La globalisation vue de gauche

François Jeulin

Il est difficile d’isoler une position générale de gauche sur la globalisation, tellement les avis sont nombreux et différents, même au sein d’un seul parti ou d’un seul syndicat. Pour pouvoir construire un raisonnement cohérent, il est indispensable d’écarter avant tout le discours social-démocrate sur la globalisation, celui-ci se rapprochant ou se confondant avec celui du centre. On peut alors partir d’un constat que dressent les intellectuels de gauche : la globalisation a des conséquences catastrophiques ; ils en déduisent les erreurs idéologiques qui la fondent dénoncent la manière dont cette idéologie s’est répandue et est devenue la pensée unique. C’est ce discours que cette fiche retranscrit.
 
 

I. Les effets désastreux de la globalisation
La globalisation se traduit avant tout par une toute puissance des marchés. Ceux-ci ne connaissent plus de frontière et peuvent jouer sur la concurrence entre les Etats pour imposer au niveau national leurs conditions et leur autorité. Ceux-ci s’imposent comme des protagonistes à part entière dans la politique intérieure des Etats. Ces marchés se présentent comme des puissances anonymes, non localisées et mettent donc ainsi en danger la démocratie : ils contournent la nation en tant que seul espace concret d’exercice de la démocratie. Ainsi, quel que soit l’angle sous lequel on se place, économique, culturel, financier, commercial, on voit apparaître un abîme croissant entre le cadre dans lequel les citoyens peuvent s’exprimer, voter, demander des comptes, et celui extraterritorial, ou du moins extérieur, dans lequel se prennent les décisions qui les affectent.
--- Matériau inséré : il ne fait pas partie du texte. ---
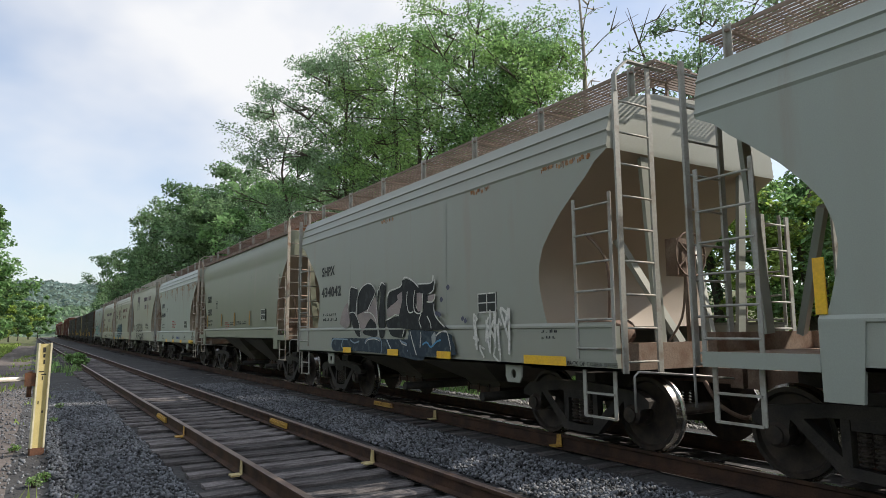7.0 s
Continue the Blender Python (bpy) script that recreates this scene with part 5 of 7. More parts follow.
def teal_tag(car):
    """Teal swollen shapes with a black rim beside pale shapes with bright blue loops."""
    spray_field(car, "spray_black", 0.028, 1, [(2.64, 1.37), (2.68, 1.77), (2.58, 2.09), (2.28, 2.24), (2.02, 2.24), (1.72, 2.18), (1.44, 2.24), (1.12, 2.23), (0.92, 2.18), (0.62, 2.21), (0.4, 2.21), (0.14, 2.2), (0.04, 2.07), (0.04, 1.67), (0.01, 1.49), (0.09, 1.37), (0.22, 1.28), (0.86, 1.26), (1.16, 1.34), (1.7, 1.3), (2.45, 1.27)])
    spray_field(car, "spray_teal", 0.03, 2, [(2.54, 1.41), (2.56, 1.77), (2.48, 2.04), (2.22, 2.16), (1.96, 2.16), (1.66, 2.1), (1.44, 2.17), (1.12, 2.18), (0.82, 2.12), (0.52, 2.16), (0.22, 2.15), (0.09, 2.05), (0.09, 1.74), (0.05, 1.55), (0.18, 1.4), (0.96, 1.32), (2.05, 1.36)])
    spray_line(car, "spray_mint", 0.045, 0.032, 3, [(1.98, 1.93), (2.16, 2.02), (2.36, 1.92), (2.41, 1.61), (2.3, 1.41), (1.92, 1.41), (1.74, 1.59)])
    spray_line(car, "spray_mint", 0.045, 0.032, 4, [(1.6, 2.1), (1.64, 1.73), (1.64, 1.37)])
    spray_line(car, "spray_mint", 0.045, 0.032, 5, [(1.44, 2.15), (1.06, 1.99), (1.1, 1.34)])
    spray_line(car, "spray_mint", 0.045, 0.032, 6, [(0.92, 2.04), (0.94, 1.71), (0.94, 1.37)])
    spray_line(car, "spray_mint", 0.045, 0.032, 7, [(0.72, 2.1), (0.48, 2.01), (0.48, 1.37), (0.26, 1.4)])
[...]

On voit ainsi de plus en plus reculer l’Etat et de sa liberté d’action. La sphère du " tout concurrentiel " s’élargit avec les marchés et ceux-ci font pression pour la fin des services publics, dénoncés comme des " monopoles d’Etat ". C’est d’ailleurs ce que se propose de faire l’Union Européenne. Or les services publics renvoient à la volonté politique de maîtriser la gestion d’intérêts collectifs et de satisfaire des besoins fondamentaux : santé, éducation, transports, énergie, télécommunications. Se situant dans le champs de l’économie sociale, ils fonctionnent selon les principes de continuité, de solidarité, d’égalité de traitement, de qualité des prestations et d’utilisation des meilleures techniques disponibles. Ils appellent donc le contrôle des citoyens et de leurs représentants sur les opérateurs : la collectivité ne peut laisser au marché, qui ne s’intéresse qu’au court terme, la mise en d’oeuvre d’instruments dont la rentabilité n’est pas toujours assurée, ou du moins pas à court terme. Or la globalisation conduit à une pression concurrentielle sur ces secteurs auparavant protégés. On connaît le résultat de la déréglementation : inégalité de traitement entre les usagers (selon la situation géographique, ou le fait qu’il s’agit ou non d’un gros client), rentabilité financière à court terme pour l’entreprise mais pas pour la collectivité, reconcentration de l’activité et création de quasi monopoles, mais privés cette fois et parfois appartenant à des intérêts étrangers.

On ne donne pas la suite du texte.